__What this task involves__.
Pictures stay out of the copy; restate everything else in the material exactly.

· · · ·

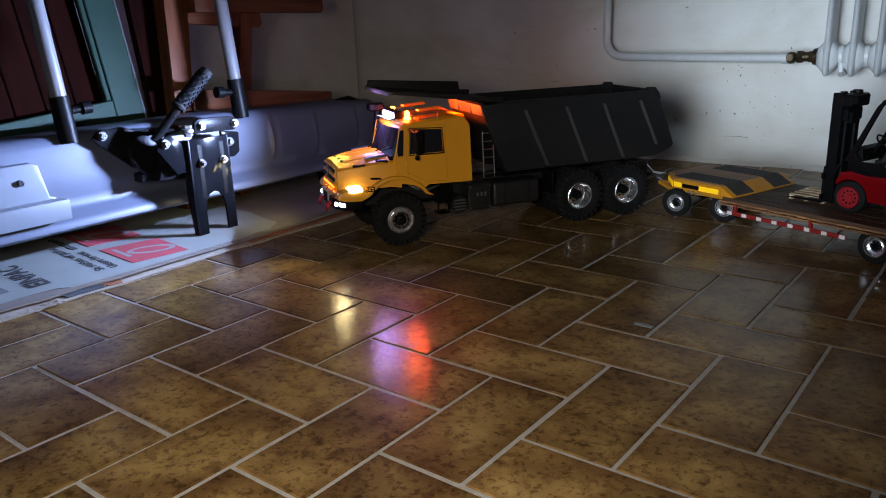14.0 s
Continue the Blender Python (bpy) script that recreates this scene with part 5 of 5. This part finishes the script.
    bpart("lever", bm, GLOSSBLACK, "black lever")
    bm = bmesh.new()
    a, b = Vector((-0.7125, 0.158, 0.260)), Vector((-0.700, 0.226, 0.326))
    prof = [(0.0, 0.0135), (0.04, 0.0150), (0.08, 0.0125), (0.9, 0.0128), (0.97, 0.0118), (1.0, 0.007)]
    tube(bm, [a.lerp(b, t) for t, _ in prof], [r for _, r in prof], 18)
    grip = bpart("grip", bm, RUBBER, "black rubber hand grip with raised diamonds")
    q = (b - a).to_track_quat("Z", "Y")
    bm = bmesh.new()
    for i in range(11):
        for k in range(9):
            ang = 2 * math.pi * (k + 0.5 * (i % 2)) / 9
            c = a.lerp(b, 0.13 + 0.072 * i)
            mm = Matrix.Translation(c) @ q.to_matrix().to_4x4() @ Matrix.Rotation(ang, 4, "Z") @ Matrix.Translation((0.0128, 0, 0)) @ Matrix.Rotation(radians(45), 4, "X")
            box(bm, -0.0012, 0.0014, -0.0026, 0.0026, -0.0026, 0.0026, 0, mm)
    k = mesh_ob("grip_knurl", bm, BRACKET)
    k.parent = br
    # two uprights in sockets
    for ya, yb in ((0.366, 0.356), (-0.012, -0.022)):
        bm = bmesh.new()
        p, d = Vector((-0.800, ya, 0.232)), Vector((-0.012, yb - ya, 0.22))
        cyl(bm, p - 0.08 * d, p + 0.29 * d, 0.0165, seg=22)
        part("socket", bm, BLACK, h, "black tube socket")
        bm = bmesh.new()
        cyl(bm, p + 0.25 * d, p + 2.6 * d, 0.0138, 0.0138, 22)
        part("upright", bm, TUBEM, h, "pale upright tube")
        bm = bmesh.new()
        cyl(bm, p + 0.17 * d + Vector((0, -0.016 if ya > 0.1 else 0.016, 0)), p + 0.17 * d + Vector((0, -0.045 if ya > 0.1 else 0.045, 0.003)), 0.007, seg=12)
        cyl(bm, p + 0.17 * d + Vector((0, -0.036 if ya > 0.1 else 0.036, 0.002)), p + 0.17 * d + Vector((0, -0.052 if ya > 0.1 else 0.052, 0.003)), 0.0115, seg=16)
        part("clamp_knob", bm, BLACK, h)
    # rear skid out of sight that carries the shell
    for y in (-0.75, 0.68):
        bm = bmesh.new()
        box(bm, -0.905, -0.865, y - 0.012, y + 0.012, 0.0115, 0.19, 0.003)
        part("rear_leg", bm, BRACKET, h)


def timber_stand():
    s = thing("timber_stand", Matrix.Translation((0, 0, 0)), "reddish stained timber stand behind the hull", "wooden stand")
    def beam(name, pts, x0, x1, material=REDWOOD):
        bm = bmesh.new()
        prism(bm, pts, x0, x1, "yz", 0.003)
        return part(name, bm, material, s)
    beam("post", [(0.288, 0.0), (0.322, 0.0), (0.366, 0.60), (0.301, 0.60)], -0.965, -0.925)
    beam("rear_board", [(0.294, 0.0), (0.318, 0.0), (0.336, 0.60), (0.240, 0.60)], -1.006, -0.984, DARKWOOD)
    beam("post", [(0.449, 0.0), (0.483, 0.0), (0.568, 0.62), (0.534, 0.62)], -0.985, -0.945)
    beam("lower_rail", [(0.332, 0.228), (0.748, 0.194), (0.753, 0.231), (0.332, 0.274)], -0.950, -0.915, REDRAIL)
    beam("upper_rail", [(0.358, 0.434), (0.728, 0.428), (0.736, 0.436), (0.732, 0.470), (0.358, 0.480)], -0.940, -0.905, REDRAIL)
    beam("middle_rail", [(0.352, 0.413), (0.566, 0.398), (0.573, 0.405), (0.570, 0.431), (0.352, 0.446)], -0.985, -0.950, REDRAIL)


def green_frame():
    """A painted window sash leaning behind the hull, with red boards behind its opening."""
    g = thing("window_sash", pose(-0.99, 0.274, 0.0, 5.3, -5, 0), "green-painted wooden window sash leaning against dark boards", "window sash")
    def bar(name, y0, y1, z0, z1, x0=-0.012, x1=0.012, material=GREENPAINT):
        bm = bmesh.new()
        box(bm, x0, x1, y0, y1, z0, z1, 0.002)
        return part(name, bm, material, g)
    bar("stile", -0.055, 0.008, 0.0, 0.80)
    bar("edge_bead", 0.0085, 0.0125, 0.0, 0.80, -0.013, 0.013, TUBEM)
    bar("bottom_rail", -0.62, -0.0555, 0.175, 0.268)
    bar("stile", -0.62, -0.56, 0.2685, 0.80)
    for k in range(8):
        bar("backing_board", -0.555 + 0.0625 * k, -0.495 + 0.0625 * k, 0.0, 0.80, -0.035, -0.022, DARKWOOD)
    bar("pane_bead", -0.0665, -0.0555, 0.2685, 0.80, -0.008, 0.008)


def floor_scrap():
    bm = bmesh.new()
    prism(bm, [(0.171, 0.2375), (0.185, 0.2385), (0.197, 0.2360), (0.1965, 0.2285), (0.183, 0.2295), (0.1715, 0.2300)], 0.0004, 0.0012, "xy")
    tagged(mesh_ob("paper_scrap", bm, CARD), "small pale strip of paper on a floor tile", "scrap")


cardboard()
floor_scrap()
hull()
timber_stand()
green_frame()

# ---- floor tiles, herringbone of 100 x 200 mm modules ----
def tiles():
    gap, th = 0.0051, 0.010
    def tile_mesh(name, lx, ly):
        bm = bmesh.new()
        box(bm, gap / 2, lx - gap / 2, gap / 2, ly - gap / 2, -th, 0.0, 0.0012)
        me = bpy.data.meshes.new(name)
        bm.to_mesh(me)
        bm.free()
        me.materials.append(TILE)
        return me
    across, along = tile_mesh("tile_across", 0.2, 0.1), tile_mesh("tile_along", 0.1, 0.2)
    rng = random.Random(3)
    rest = bmesh.new()
    made = 0
    for a in range(-30, 40):
        for b in range(-16, 17):
            for me, u, v, w, d in ((across, a + 2 * b, a - 2 * b, 2, 1), (along, a - 1 + 2 * b, a - 2 * b, 1, 2)):
                cx, cy = (u + w / 2) * 0.1, (v + d / 2) * 0.1
                if not (-1.46 < cx < 2.15 and -2.25 < cy < wall_y(cx) - 0.02):
                    continue
                tilt = pose(u * 0.1 + rng.uniform(-0.0007, 0.0007), v * 0.1 + rng.uniform(-0.0007, 0.0007), rng.uniform(-0.0004, 0.0002),
                            rng.uniform(-0.12, 0.12), rng.uniform(-0.12, 0.12), rng.uniform(-0.25, 0.25))
                if -0.72 < cx < 1.05 and -0.55 < cy and made < 300:
                    ob = new("tile", me)
                    ob.parent = FLOOR
                    ob.matrix_basis = tilt
                    made += 1
                else:
                    g = gap / 2
                    box(rest, g, w * 0.1 - g, g, d * 0.1 - g, -th, 0.0, 0, tilt)
    far = mesh_ob("far_tiles", rest, TILE)
    far.parent = FLOOR
    far["kind"] = "stuff"


tiles()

· · · ·

__Complete response__.
14.0 s
Continue the Blender Python (bpy) script that recreates this scene with part 5 of 5. This part finishes the script.
    bpart("lever", bm, GLOSSBLACK, "black lever")
    bm = bmesh.new()
    a, b = Vector((-0.7125, 0.158, 0.260)), Vector((-0.700, 0.226, 0.326))
    prof = [(0.0, 0.0135), (0.04, 0.0150), (0.08, 0.0125), (0.9, 0.0128), (0.97, 0.0118), (1.0, 0.007)]
    tube(bm, [a.lerp(b, t) for t, _ in prof], [r for _, r in prof], 18)
    grip = bpart("grip", bm, RUBBER, "black rubber hand grip with raised diamonds")
    q = (b - a).to_track_quat("Z", "Y")
    bm = bmesh.new()
    for i in range(11):
        for k in range(9):
            ang = 2 * math.pi * (k + 0.5 * (i % 2)) / 9
            c = a.lerp(b, 0.13 + 0.072 * i)
            mm = Matrix.Translation(c) @ q.to_matrix().to_4x4() @ Matrix.Rotation(ang, 4, "Z") @ Matrix.Translation((0.0128, 0, 0)) @ Matrix.Rotation(radians(45), 4, "X")
            box(bm, -0.0012, 0.0014, -0.0026, 0.0026, -0.0026, 0.0026, 0, mm)
    k = mesh_ob("grip_knurl", bm, BRACKET)
    k.parent = br
    # two uprights in sockets
    for ya, yb in ((0.366, 0.356), (-0.012, -0.022)):
        bm = bmesh.new()
        p, d = Vector((-0.800, ya, 0.232)), Vector((-0.012, yb - ya, 0.22))
        cyl(bm, p - 0.08 * d, p + 0.29 * d, 0.0165, seg=22)
        part("socket", bm, BLACK, h, "black tube socket")
        bm = bmesh.new()
        cyl(bm, p + 0.25 * d, p + 2.6 * d, 0.0138, 0.0138, 22)
        part("upright", bm, TUBEM, h, "pale upright tube")
        bm = bmesh.new()
        cyl(bm, p + 0.17 * d + Vector((0, -0.016 if ya > 0.1 else 0.016, 0)), p + 0.17 * d + Vector((0, -0.045 if ya > 0.1 else 0.045, 0.003)), 0.007, seg=12)
        cyl(bm, p + 0.17 * d + Vector((0, -0.036 if ya > 0.1 else 0.036, 0.002)), p + 0.17 * d + Vector((0, -0.052 if ya > 0.1 else 0.052, 0.003)), 0.0115, seg=16)
        part("clamp_knob", bm, BLACK, h)
    # rear skid out of sight that carries the shell
    for y in (-0.75, 0.68):
        bm = bmesh.new()
        box(bm, -0.905, -0.865, y - 0.012, y + 0.012, 0.0115, 0.19, 0.003)
        part("rear_leg", bm, BRACKET, h)


def timber_stand():
    s = thing("timber_stand", Matrix.Translation((0, 0, 0)), "reddish stained timber stand behind the hull", "wooden stand")
    def beam(name, pts, x0, x1, material=REDWOOD):
        bm = bmesh.new()
        prism(bm, pts, x0, x1, "yz", 0.003)
        return part(name, bm, material, s)
    beam("post", [(0.288, 0.0), (0.322, 0.0), (0.366, 0.60), (0.301, 0.60)], -0.965, -0.925)
    beam("rear_board", [(0.294, 0.0), (0.318, 0.0), (0.336, 0.60), (0.240, 0.60)], -1.006, -0.984, DARKWOOD)
    beam("post", [(0.449, 0.0), (0.483, 0.0), (0.568, 0.62), (0.534, 0.62)], -0.985, -0.945)
    beam("lower_rail", [(0.332, 0.228), (0.748, 0.194), (0.753, 0.231), (0.332, 0.274)], -0.950, -0.915, REDRAIL)
    beam("upper_rail", [(0.358, 0.434), (0.728, 0.428), (0.736, 0.436), (0.732, 0.470), (0.358, 0.480)], -0.940, -0.905, REDRAIL)
    beam("middle_rail", [(0.352, 0.413), (0.566, 0.398), (0.573, 0.405), (0.570, 0.431), (0.352, 0.446)], -0.985, -0.950, REDRAIL)


def green_frame():
    """A painted window sash leaning behind the hull, with red boards behind its opening."""
    g = thing("window_sash", pose(-0.99, 0.274, 0.0, 5.3, -5, 0), "green-painted wooden window sash leaning against dark boards", "window sash")
    def bar(name, y0, y1, z0, z1, x0=-0.012, x1=0.012, material=GREENPAINT):
        bm = bmesh.new()
        box(bm, x0, x1, y0, y1, z0, z1, 0.002)
        return part(name, bm, material, g)
    bar("stile", -0.055, 0.008, 0.0, 0.80)
    bar("edge_bead", 0.0085, 0.0125, 0.0, 0.80, -0.013, 0.013, TUBEM)
    bar("bottom_rail", -0.62, -0.0555, 0.175, 0.268)
    bar("stile", -0.62, -0.56, 0.2685, 0.80)
    for k in range(8):
        bar("backing_board", -0.555 + 0.0625 * k, -0.495 + 0.0625 * k, 0.0, 0.80, -0.035, -0.022, DARKWOOD)
    bar("pane_bead", -0.0665, -0.0555, 0.2685, 0.80, -0.008, 0.008)


def floor_scrap():
    bm = bmesh.new()
    prism(bm, [(0.171, 0.2375), (0.185, 0.2385), (0.197, 0.2360), (0.1965, 0.2285), (0.183, 0.2295), (0.1715, 0.2300)], 0.0004, 0.0012, "xy")
    tagged(mesh_ob("paper_scrap", bm, CARD), "small pale strip of paper on a floor tile", "scrap")


cardboard()
floor_scrap()
hull()
timber_stand()
green_frame()

# ---- floor tiles, herringbone of 100 x 200 mm modules ----
def tiles():
    gap, th = 0.0051, 0.010
    def tile_mesh(name, lx, ly):
        bm = bmesh.new()
        box(bm, gap / 2, lx - gap / 2, gap / 2, ly - gap / 2, -th, 0.0, 0.0012)
        me = bpy.data.meshes.new(name)
        bm.to_mesh(me)
        bm.free()
        me.materials.append(TILE)
        return me
    across, along = tile_mesh("tile_across", 0.2, 0.1), tile_mesh("tile_along", 0.1, 0.2)
    rng = random.Random(3)
    rest = bmesh.new()
    made = 0
    for a in range(-30, 40):
        for b in range(-16, 17):
            for me, u, v, w, d in ((across, a + 2 * b, a - 2 * b, 2, 1), (along, a - 1 + 2 * b, a - 2 * b, 1, 2)):
                cx, cy = (u + w / 2) * 0.1, (v + d / 2) * 0.1
                if not (-1.46 < cx < 2.15 and -2.25 < cy < wall_y(cx) - 0.02):
                    continue
                tilt = pose(u * 0.1 + rng.uniform(-0.0007, 0.0007), v * 0.1 + rng.uniform(-0.0007, 0.0007), rng.uniform(-0.0004, 0.0002),
                            rng.uniform(-0.12, 0.12), rng.uniform(-0.12, 0.12), rng.uniform(-0.25, 0.25))
                if -0.72 < cx < 1.05 and -0.55 < cy and made < 300:
                    ob = new("tile", me)
                    ob.parent = FLOOR
                    ob.matrix_basis = tilt
                    made += 1
                else:
                    g = gap / 2
                    box(rest, g, w * 0.1 - g, g, d * 0.1 - g, -th, 0.0, 0, tilt)
    far = mesh_ob("far_tiles", rest, TILE)
    far.parent = FLOOR
    far["kind"] = "stuff"


tiles()